I first ran this review on my old blog, Ready When You Are, C.B. back in 2011.  It was only while reading up on Knut Hamsun that I found out he was basically an unrepentant Nazi his whole life.  That someone could hold such despicable beliefs and still create a piece of art, in spite of the flaws I find in it I would classify Hunger as artwork, must give us pause. “Must give us pause” comes from Shakespeare, Hamlet’s soliloquy to be exact. It’s a very useful phrase that never should have fallen out of use.  Something that makes us stop and think, consider, puzzle over. Something that keeps us from moving on to the destination we want to reach.  I don’t think there’s a word in English that carries this meaning in the same what the phrase “must give us pause” does.  Morally, Knut Hamsun deserves the relative obscurity he has fallen into.  Artistically, I’m not so sure.  Good books should always be rescued from the fire, shouldn’t they?

7 thoughts on “Hunger by Knut Hamsun

  1. Whoa ho ho! How could he possibly be an “unrepentant Nazi his whole life”? Just the dates of his whole life ought to knock out that idea. At the time of Hunger, Hamsun was a man of the left. The Nazi entanglement begins forty years later.

    There is a terrific movie about Hamsun’s old age, which really was poisoned by Nazism. It’s called Hamsun; Max von Sydow plays the author – reason enough to see the movie.

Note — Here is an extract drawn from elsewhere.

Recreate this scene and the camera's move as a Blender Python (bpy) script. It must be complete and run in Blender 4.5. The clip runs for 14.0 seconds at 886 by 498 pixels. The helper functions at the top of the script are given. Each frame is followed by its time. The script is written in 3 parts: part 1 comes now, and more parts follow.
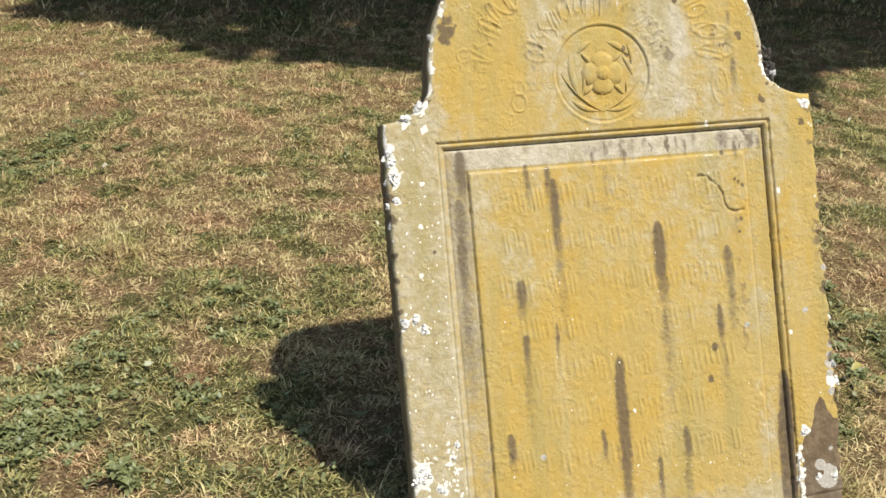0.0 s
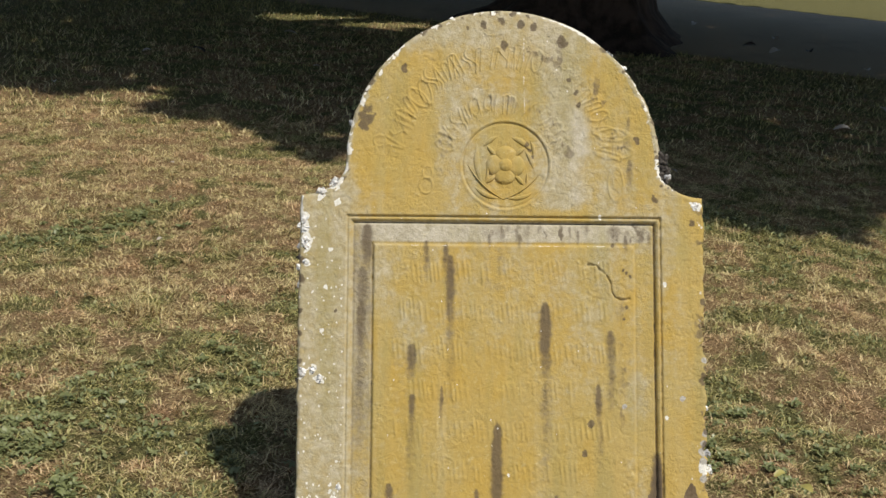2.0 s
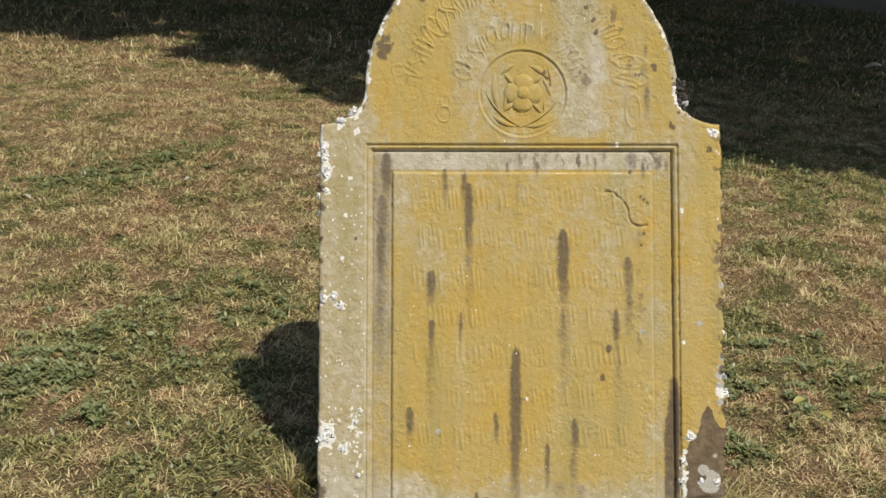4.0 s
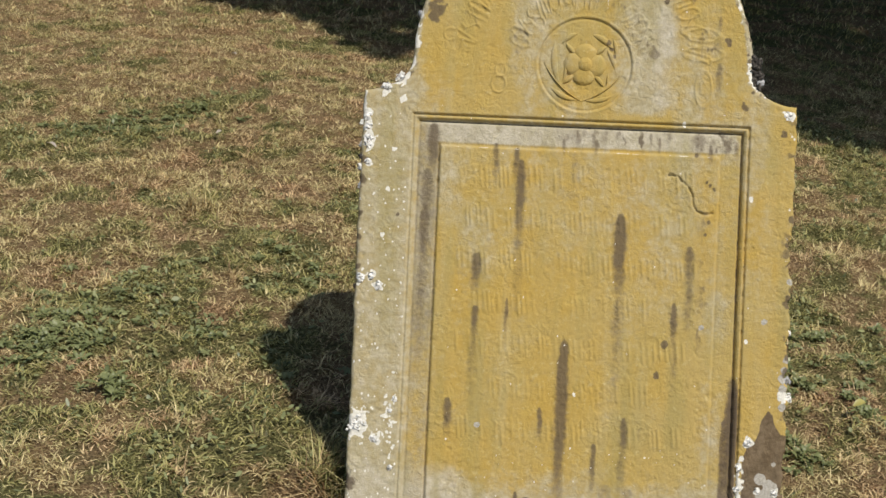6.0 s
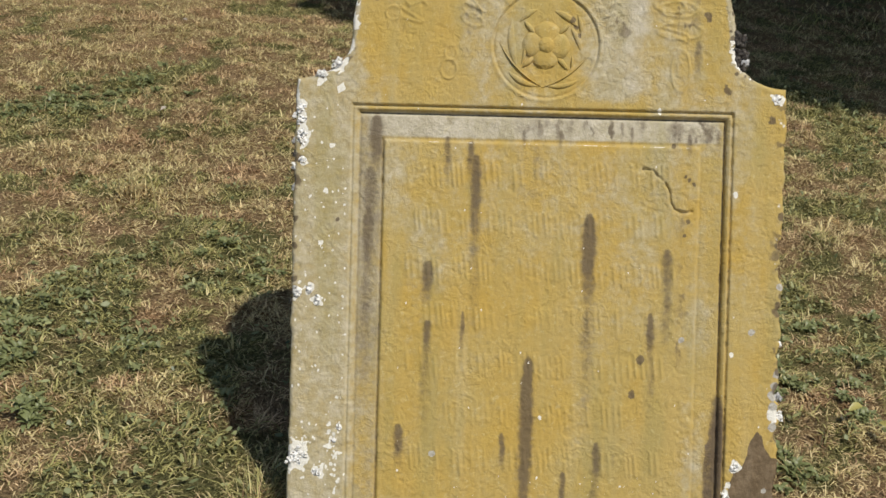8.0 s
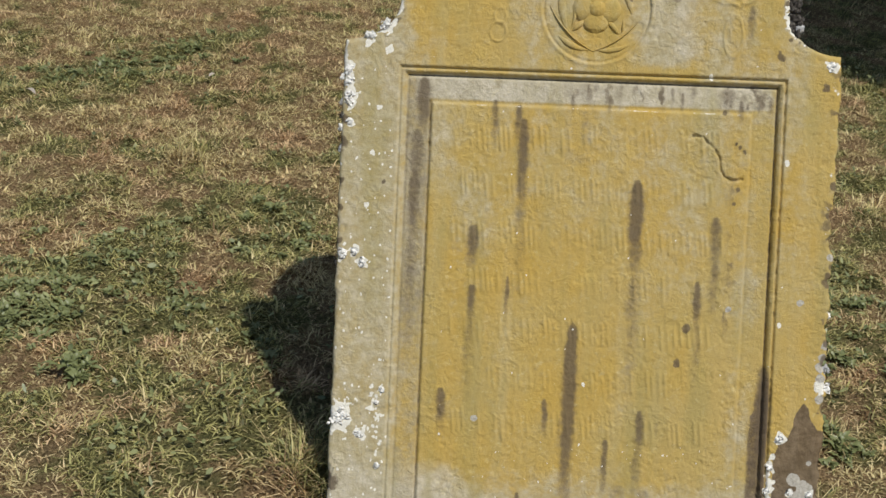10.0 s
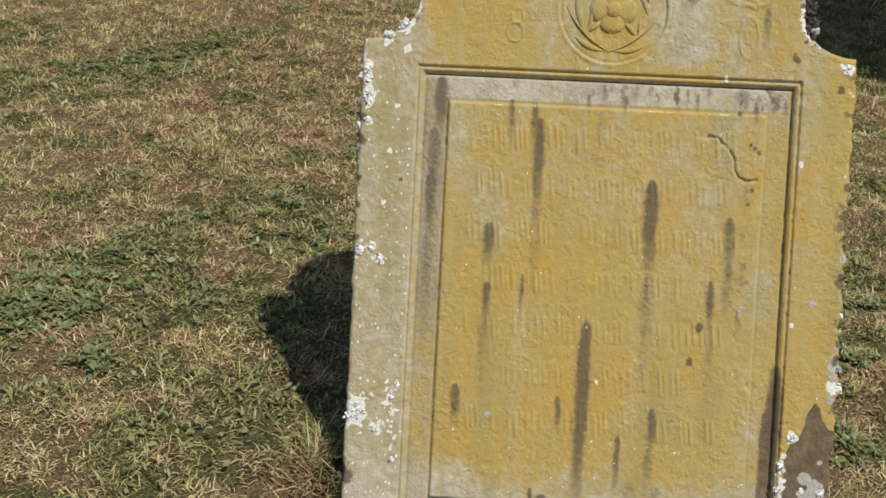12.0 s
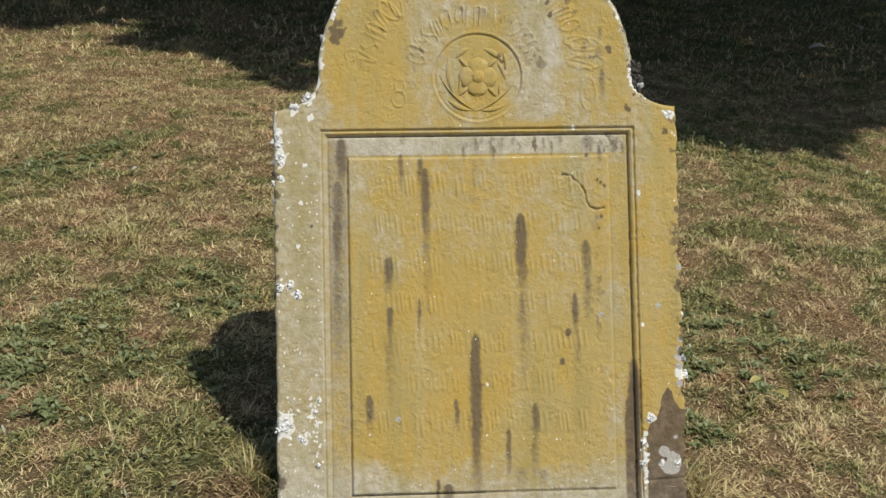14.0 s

    1. Fair point. I stand corrected. But he stuck to it even after the war ended, yes? My underlying question/point of how much value a work of art can have if its creator is basically a bad person remains. Knut Hamsun is a troubling case study/example. Movies, even ones I consider largely honest in their portrayals, tend to white-wash issues like this. But as you say…Max von Sydow…

    2. “stuck to it” – I don’t think so. Hamsun wrote a strange and defensive book after the war, but his defensiveness was more about his mental fitness than about his politics.

      If a work of art is anonymous, there is no way to know anything about whether the creator was a bad person, so the value of a work of art must be independent of the badness of the person.

      1. I’m going to assume you have read the book in question, which I have not, but I’m sticking to my guns as they say. I don’t think you can ever have a truly anonymous work of ark. Even cave paintings have some context to them. Hamsun’s work certainly is not anonymous. The artist’s life can’t help but color they way their artwork is viewed. Which is too bad most of them time.

        Still, Hunger is a very fine book. Whatever its author was like.

  2. I very much appreciated all the details of this post, James. First of all, I’m going to see if I can find Hunger, and also I’d like to find out more about his life. Very intriguing.
    And! I didn’t know about Clovis until today. I feel so happy for you! Of course Clovis loves your chair. Here’s to more pics in the future. (I’m a greedy reader.) I was noticing Clovis’s markings–very English-Setterish in places, do you think? Of course, the beagle is unmistakable.
    Best to you all and of course, Clovis!
    Judith (Reader in the Wilderness)

    1. Clovis an unusual Bassett Hound, in that he has such short ears. Much too short for a show dog so I suspect there is some non-Bassett Hound in his heritage.